Documentation for Grid Technology Grants
Wayne State University's (WSU) High Performance Computing Services Department develops, deploys, and maintains a centrally managed, scalable, Grid enabled computing system capable of storing and running research related high performance computing (HPC) projects. The Grid infrastructure at WSU is designed to allow groups access to many options corresponding to the nature of research being performed. The core Grid services are maintained by the University’s central computing staff within the Computing and Information Technology (C&IT) Department.
The Grid is comprised of clusters available for general use, with the option of preemption available to the owners of the clusters, as well as separate clusters dedicated to specific research groups. These clusters utilize high speed 10GB ethernet and Infiniband networks. The Grid currently has the combined processing power of 7,256 cores: 2,328 Intel cores, 4,928 AMD cores, with over 22TB of RAM and 1.2PB of disk space.

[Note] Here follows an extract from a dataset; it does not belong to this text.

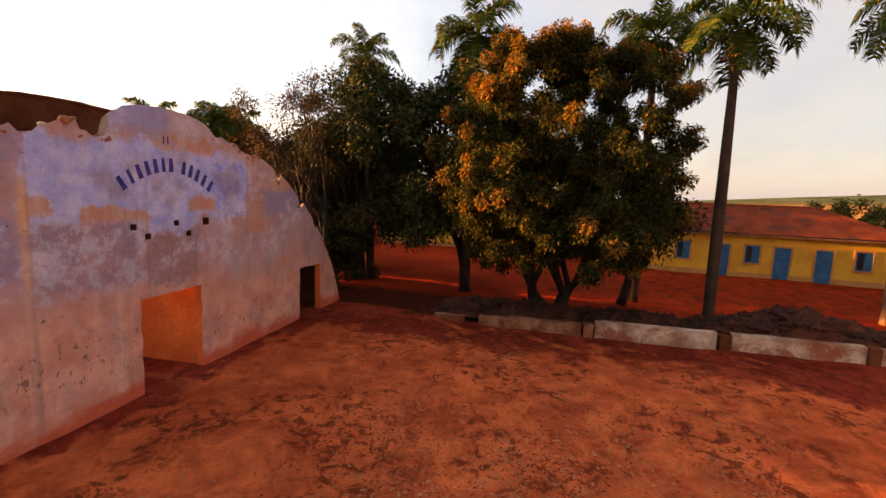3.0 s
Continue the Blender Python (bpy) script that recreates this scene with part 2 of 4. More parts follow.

In addition to the aforementioned hardware configuration the primary cluster site also includes several key systems that are dedicated to core grid services. These systems consist of development machines, an NFS server for central user directories, management systems for monitoring and notification, a web server for training and documentation, and dedicated backup machines for managing data and integrating it with the University's enterprise backup system. All machines are managed through a private administrative network, and employ out of band management techniques for central administration, monitoring, and maintenance.
WSU's Grid utilizes Linux as the operating system, and is currently installed with Rocks version 6.1 and CentOS 6. These resources are managed by Altair's PBS Professional 12 job scheduler which allows researchers to access different networks and architectures using a standard and simple command set. This software suite provides a suitable framework for developing and deploying Grid based applications and performing Grid based research at WSU. WSU also maintains software agreements and site license contracts with many vendors and actively uses these agreements to provide software at a reduced cost to research groups on campus.
WSU employs a full time staff dedicated to maintaining Grid resources and supporting systems. These highly trained and educated professionals assist research groups with integrating their work into the WSU Grid. This central staff ensures that independent research groups are still operating within the parameters set forth by the University as a whole, and that best practices are followed by all researchers on campus involved with HPC. The staff works closely with research groups to minimize installation time, and to ensure a high return on investment when working with computing hardware that can depreciate quickly.
The WSU Grid implements an NFS attached parallel storage system to house critical research data in a secure, scalable system that can grow to meet the demands of the Grid. The current configuration consists of a Panasas ActiveStor system with 48TB of highly redundant usable storage across 6 chassis. The Panasas represents the latest in technology with a possible 1.5GB/s throughput per chassis, object RAID assigned per file with fast reconstruction times, and a per chassis battery backup system.
Backup and Disaster Recovery
All critical research data on the Grid is backed up daily via WSU's Symantec Netbackup Enterprise Server. This system operates on a private Gigabit network, and is composed of an IBM TS3500 (ts3584) Tape robot with 12 LTO-4 FC tape drives and a pair of SunFire 6800 systems to maintain catalogues, tapes, and data pools. This backup system is an enterprise operation that is maintained by the central computing department, and provides recovery capability for all of the University's critical data. The tape library system can presently house Petabytes of data.
The central grid site at WSU is located in a secured, 24 hour monitored facility, with over 6900 square feet of raised floor space, central air conditioning, battery backed electrical service, and an emergency natural gas generator. This multi-million dollar environment houses not only critical research equipment, but also the primary information systems that maintain the University's financial and academic records. The computing center environment is protected by an FM-200 waterless fire suppression system which interrupts the chemical chain reaction in fires and absorbs heat thereby protecting the computing hardware and data.
A Gigabit Ethernet fiber backbone connecting over 90 buildings, composes WSU's primary network infrastructure. This state of the art, high speed network allows researchers at WSU to connect to our central Grid services over a reliable, fast, secure network, and guarantees the availability of decentralized grid components, regardless of their physical location on campus. The current network is scalable to 10 gigabits/sec in the future, and presently contains Juniper M160 gigabit routers, and CISCO 6500 series electronics.
The Grid is also connected to the Michigan LambdaRail. MiLR (pronounced ìMY-larî) is a very high-speed, special purpose, data network built jointly by Michigan State University, the University of Michigan, and Wayne State University, and operated by the Merit Network. MiLR provides campus researchers low-cost, 10 Gbps Ethernet connections between the three university campuses and to national and international research and education connection points in Chicago. Work is underway to interconnect MiLR with other similar networks being built in the U.S. and internationally.
Security and Authentication
WSU uses Sun Microsystems's LDAP directory system for central authentication to all Grid resources. This central production system is maintained by a full time staff and is used for many other systems on campus such as email, library systems, general computing labs, student records, and registration. This central authentication system provides a secure way to ensure that only appropriate users can access the grid, and their respective data. WSU is also a founding member of Merit Networks, which provides connectivity to all of the state run universities in Michigan.